Mrs. Gabe and her self-cleaning house

Frances Gabe, who lives on seven acres overlooking a creek outside Newberg, Ore., likes nothing more than to play her 170-year-old pipe organ, make jewelry, sculpture, paint, write, read, and visit friends.

The problem was, she didn't have enough time to clean the house.

So what did this long-time builder do? She invented a house that cleans itself. In other words, a self-cleaning house.

Like a weekend handyman adding a spare bedroom, Mrs. Gabe has remodeled her little home by creating a prototype of her self-cleaning house. The approximately 1,000-square-foot house includes 68 patentable devices she has been perfecting over the past 11 years.

Mrs. Gabe, who says she has applied for one patent on the whole package, expects to market it this year.

''Every building we've got right now is obsolete,'' the Oregonian asserts in a matter-of-fact tone, indicating she wants to do something about it.

Mrs. Gabe still hasn't put the entire house in working order, and much of it still looks like a workshop. However, she says she feels she has made all the required breakthroughs in machinery and design.

The major cleaning apparatus is a sprayer, resembling a light fixture with two small nozzles, mounted to the center of the ceiling in each room. The water-powered apparatus sprays soapy water, rinses, and then dries the room with hot air.

The clothes closet washes and dries garments. The kitchen cupboard is a dishwasher. Dresser drawers have a honeycomb plastic bottom that is designed so dust will fall through to a gently sloping floor where it can be flushed away. The toilet is dry, and the fireplace hoses its own ashes down a pipe and into the garden.

Besides the remarkably simple devices Mrs. Gabe has engineered into her prototype, she has designed the house to prevent future problems. She doesn't like curtains or rugs, for example, because they collect dirt.

Windows are built flush with the walls. And her self-designed book covers protect any books that may be left lying around when the room-cleaning button is pushed.

Furniture is made of a waterproof composition that she says she also invented. Only the bed must be covered. The sprayers even clean the family dog.

''It's much more than a house,'' she explains. ''It's a way of living.''

The inventor says she has been a builder for as long as she can remember, visiting her contractor-father at work sites at the age of three. As a result she has worked as a builder for most of her adult life. She also has found time for such artistic things as sculpture and painting.

The ideas for many of her low-maintenance ideas came about 10 years ago, and she has been working on them ever since.
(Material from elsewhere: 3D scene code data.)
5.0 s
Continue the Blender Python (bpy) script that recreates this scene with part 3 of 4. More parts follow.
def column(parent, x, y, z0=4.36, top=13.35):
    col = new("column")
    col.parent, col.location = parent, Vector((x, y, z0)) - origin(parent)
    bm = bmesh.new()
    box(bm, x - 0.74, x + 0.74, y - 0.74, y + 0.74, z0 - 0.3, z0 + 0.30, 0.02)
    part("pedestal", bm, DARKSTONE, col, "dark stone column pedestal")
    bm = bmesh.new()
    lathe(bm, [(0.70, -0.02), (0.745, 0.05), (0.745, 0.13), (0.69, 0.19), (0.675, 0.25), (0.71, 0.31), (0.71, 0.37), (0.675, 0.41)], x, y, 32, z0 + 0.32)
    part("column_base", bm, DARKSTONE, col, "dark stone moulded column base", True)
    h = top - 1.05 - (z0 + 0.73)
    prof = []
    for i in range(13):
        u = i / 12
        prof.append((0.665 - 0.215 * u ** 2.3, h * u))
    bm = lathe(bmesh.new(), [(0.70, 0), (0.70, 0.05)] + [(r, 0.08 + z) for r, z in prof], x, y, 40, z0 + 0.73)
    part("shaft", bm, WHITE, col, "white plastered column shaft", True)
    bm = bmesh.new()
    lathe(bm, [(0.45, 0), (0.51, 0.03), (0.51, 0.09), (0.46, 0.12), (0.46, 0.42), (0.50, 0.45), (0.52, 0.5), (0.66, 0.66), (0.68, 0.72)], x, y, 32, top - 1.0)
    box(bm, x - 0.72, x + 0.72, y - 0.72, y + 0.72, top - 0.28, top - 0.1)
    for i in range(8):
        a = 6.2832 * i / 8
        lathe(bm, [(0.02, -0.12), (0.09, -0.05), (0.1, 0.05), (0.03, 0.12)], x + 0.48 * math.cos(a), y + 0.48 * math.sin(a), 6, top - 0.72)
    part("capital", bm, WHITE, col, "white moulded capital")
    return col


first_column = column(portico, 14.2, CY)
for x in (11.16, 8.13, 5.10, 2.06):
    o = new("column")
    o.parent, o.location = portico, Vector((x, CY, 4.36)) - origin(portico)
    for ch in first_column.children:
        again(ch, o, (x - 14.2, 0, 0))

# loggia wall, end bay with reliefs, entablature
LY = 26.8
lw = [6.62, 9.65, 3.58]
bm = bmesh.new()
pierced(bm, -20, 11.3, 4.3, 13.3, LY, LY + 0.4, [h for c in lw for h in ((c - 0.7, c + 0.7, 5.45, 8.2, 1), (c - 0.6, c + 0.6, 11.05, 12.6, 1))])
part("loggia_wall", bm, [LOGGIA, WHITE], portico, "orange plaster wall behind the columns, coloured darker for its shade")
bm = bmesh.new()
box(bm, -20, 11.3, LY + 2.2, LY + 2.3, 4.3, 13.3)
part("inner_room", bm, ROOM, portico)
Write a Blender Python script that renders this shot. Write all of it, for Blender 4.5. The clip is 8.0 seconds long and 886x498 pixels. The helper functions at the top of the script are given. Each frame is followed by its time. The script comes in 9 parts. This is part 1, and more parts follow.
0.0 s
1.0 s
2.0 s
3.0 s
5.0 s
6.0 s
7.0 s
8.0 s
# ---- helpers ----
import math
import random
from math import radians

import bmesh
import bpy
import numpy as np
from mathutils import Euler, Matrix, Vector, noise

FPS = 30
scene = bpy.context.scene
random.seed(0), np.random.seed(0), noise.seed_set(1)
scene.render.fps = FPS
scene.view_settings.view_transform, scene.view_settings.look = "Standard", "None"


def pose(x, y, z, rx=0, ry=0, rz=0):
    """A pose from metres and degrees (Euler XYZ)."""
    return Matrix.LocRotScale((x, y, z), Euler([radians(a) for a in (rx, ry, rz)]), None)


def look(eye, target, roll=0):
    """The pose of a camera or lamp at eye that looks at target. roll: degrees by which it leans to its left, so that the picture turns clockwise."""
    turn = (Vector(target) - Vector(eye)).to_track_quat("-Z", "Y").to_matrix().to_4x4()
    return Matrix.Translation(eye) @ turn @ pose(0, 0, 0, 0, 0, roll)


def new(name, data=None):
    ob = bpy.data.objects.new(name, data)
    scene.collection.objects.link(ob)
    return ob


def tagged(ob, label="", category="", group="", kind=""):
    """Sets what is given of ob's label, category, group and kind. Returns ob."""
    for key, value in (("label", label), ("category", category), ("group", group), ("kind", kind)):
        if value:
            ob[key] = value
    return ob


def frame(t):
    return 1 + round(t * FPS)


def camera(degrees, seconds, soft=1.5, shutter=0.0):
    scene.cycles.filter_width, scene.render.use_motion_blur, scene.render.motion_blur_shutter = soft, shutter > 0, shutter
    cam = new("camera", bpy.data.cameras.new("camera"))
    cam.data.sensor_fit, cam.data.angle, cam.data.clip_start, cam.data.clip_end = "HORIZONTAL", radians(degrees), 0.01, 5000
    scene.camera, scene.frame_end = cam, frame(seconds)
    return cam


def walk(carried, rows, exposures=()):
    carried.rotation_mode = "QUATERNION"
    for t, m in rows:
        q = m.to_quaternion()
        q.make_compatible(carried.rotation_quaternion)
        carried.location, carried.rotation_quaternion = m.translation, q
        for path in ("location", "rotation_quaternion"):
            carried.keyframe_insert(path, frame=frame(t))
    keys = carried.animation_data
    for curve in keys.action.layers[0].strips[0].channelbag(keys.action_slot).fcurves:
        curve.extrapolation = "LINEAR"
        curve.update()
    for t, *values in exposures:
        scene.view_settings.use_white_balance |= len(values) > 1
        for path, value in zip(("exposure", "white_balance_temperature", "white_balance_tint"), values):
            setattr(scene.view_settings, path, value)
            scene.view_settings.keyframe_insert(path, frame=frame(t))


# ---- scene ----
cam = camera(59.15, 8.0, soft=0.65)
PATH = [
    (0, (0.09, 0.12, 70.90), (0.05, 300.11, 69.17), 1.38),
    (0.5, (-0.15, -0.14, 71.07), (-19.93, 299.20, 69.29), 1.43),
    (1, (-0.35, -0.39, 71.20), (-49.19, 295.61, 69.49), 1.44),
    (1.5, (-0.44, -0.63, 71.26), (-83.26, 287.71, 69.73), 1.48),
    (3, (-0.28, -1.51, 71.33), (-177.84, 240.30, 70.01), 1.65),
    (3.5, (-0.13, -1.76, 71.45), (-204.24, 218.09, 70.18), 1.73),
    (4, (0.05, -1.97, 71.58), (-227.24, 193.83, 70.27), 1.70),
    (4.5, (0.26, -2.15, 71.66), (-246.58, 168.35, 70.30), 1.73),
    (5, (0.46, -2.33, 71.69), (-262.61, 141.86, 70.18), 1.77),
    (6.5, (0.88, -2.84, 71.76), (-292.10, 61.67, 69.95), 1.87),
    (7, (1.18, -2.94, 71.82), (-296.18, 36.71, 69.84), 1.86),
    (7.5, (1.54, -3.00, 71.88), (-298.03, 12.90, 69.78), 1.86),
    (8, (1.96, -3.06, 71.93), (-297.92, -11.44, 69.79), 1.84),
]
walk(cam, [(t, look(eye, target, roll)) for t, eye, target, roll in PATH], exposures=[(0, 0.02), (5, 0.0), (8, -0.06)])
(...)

''I've looked at many of her devices, and so far as I can see, they are quite intelligent,'' says Larry Campbell, Northwest manager of the Inventors Workshop International, a nonprofit group that helps inventors. ''I really love her, and so does everybody else,'' he adds. ''No one has a bad word to say about her.''

Mrs. Gabe lives alone in her studio - with her two dogs, Megan and Saxon - doing nearly all the construction work herself. She attributes her inventiveness to what she calls ''round vision,'' explaining: ''When I look at your face, I see the back of your head.''

All her life, she declares, she has felt more comfortable inventing a new way to do something than looking at the usual way it is done.

A modern-day Thoreau, Mrs. Gabe moved to her wooded retreat some years ago.

While her self-cleaning house would cost considerably more than the ''28 dollars and 12 1/2 cents'' Thoreau spent on his house beside Walden Pond in Concord, Mass., the idea is the same.

In ''Walden'' Thoreau described what a good house should be: ''. . . such a shelter as you would be glad to reach in a tempestuous night, containing all the essentials of a house, and nothing for housekeeping.''

Mrs. Gabe follows the 19th-century philosopher's suggestion to build your own home: ''Shall we forever resign the pleasure of construction to the carpenter?''

''I like living here because people can't find me unless I give them directions,'' she smiles. ''I like to sit here in the evening overlooking the canyon . . . with the dogs at my feet.''

And when it's time to clean up the house, all she has to do is push a button.